The problem I was seeing with the inside-wall-skin version is how you stick the weather layer on the outside so that it's attached to the structural frame; stucco would certainly do that, but nothing porous is a good idea in Vancouver. (Victoria and Nanimo are even worse for that.)

Insulation, yeah, it's a good thing, but you don't have to use straw. Even if the mice aren't going to appreciate you as much for failing to provide an entire house made of nesting material.

Fireproof and non-porous more or less limits things to glass block and foamed glass block; there might be foamed metal insulation or sintered silicon carbide or something but those aren't even vaguely economical.

If you have to go for straw you might as well just do a wide sill on the foundation, regular interior balloon walls, the layer of straw bales, and a light -- 24" centres -- plywood sheathing wall over that, with aluminum siding to taste. :)

Graydon Thu Dec 29 19:52:46 2005

Well, I don't think you'll find any disagreement when you say that stucco is teh 3v1l. I'm not sure about mice infestation; when I looked, I found a couple of really spectacular horror stories (one which included a monster moth infestation, too!), but they're few and far between. I think that strawbale that's covered with plaster might be fairly inhospitable to mice, Republicans, and other scurrying vermin, and in any case if I strawbaled there'd be 4 feet between the first strawbale and the ground (2 feet of concrete footing, then a foot of floor, then a foot clearance so that pipes breaking won't soak the walls), so the happy nesting material might be too far out of the way for them.

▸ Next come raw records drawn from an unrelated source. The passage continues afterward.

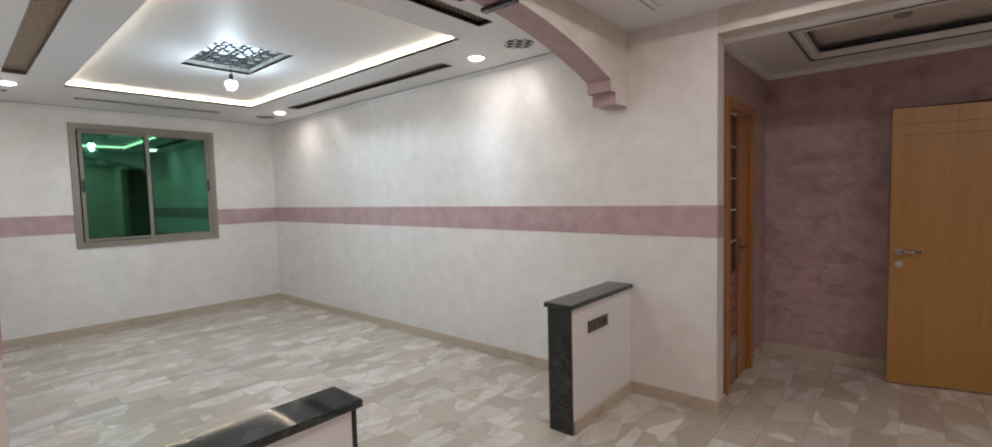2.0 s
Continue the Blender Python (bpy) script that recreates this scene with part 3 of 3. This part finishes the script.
def dropped_panel():
    loop = wavy()
    cx, cy = (wx0 + wx1) / 2, (wy0 + wy1) / 2
    bm = bmesh.new()
    z0, z1 = Z_BED - 0.016, Z_BED
    inner, outer = [], []
    for x, y in loop:
        dx, dy = x - cx, y - cy
        k = min(((px1 - cx) if dx > 0 else (px0 - cx)) / dx if abs(dx) > 1e-6 else 1e9, ((py1 - cy) if dy > 0 else (py0 - cy)) / dy if abs(dy) > 1e-6 else 1e9)
        inner.append(bm.verts.new((x, y, z0)))
        outer.append(bm.verts.new((cx + dx * k, cy + dy * k, z0)))
    n = len(loop)
    for i in range(n):
        j = (i + 1) % n
        bm.faces.new([inner[i], outer[i], outer[j], inner[j]])
    up = [bm.verts.new((v.co.x, v.co.y, z1)) for v in outer]
    for i in range(n):
        j = (i + 1) % n
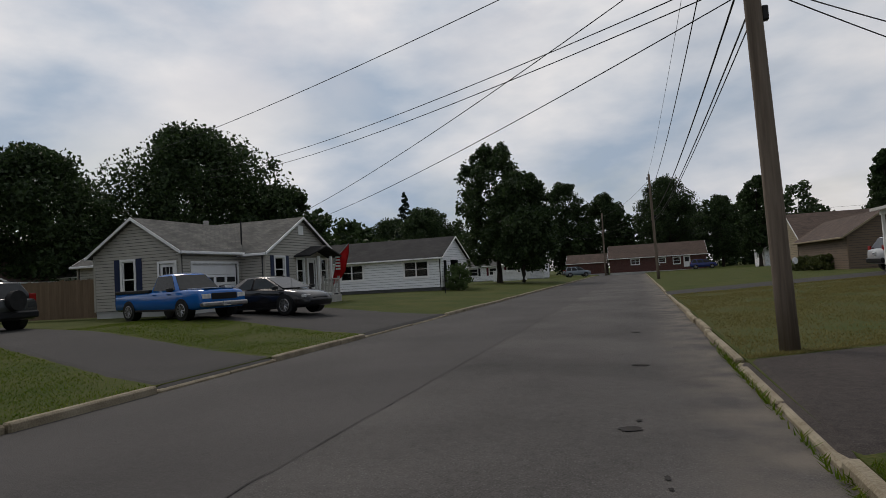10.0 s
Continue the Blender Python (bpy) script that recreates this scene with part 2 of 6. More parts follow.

If I trebled layers of fiberglass insulation (and if the R-values are additive), I could get R57 with 18 inches of insulation. It would be kind of expensive; I think that it would cost me about US$6000 for 18 inches all around as opposed to $2500 for strawbale + insulated floor and roof. But that would make it pretty easy to shingle or clapboard the sides of the house, while I'd have to do some sort of studding to get a proper exterior on the house.

But strawbale doesn't have fiberglass fragments in it, and those are really nasty little glassy bastards.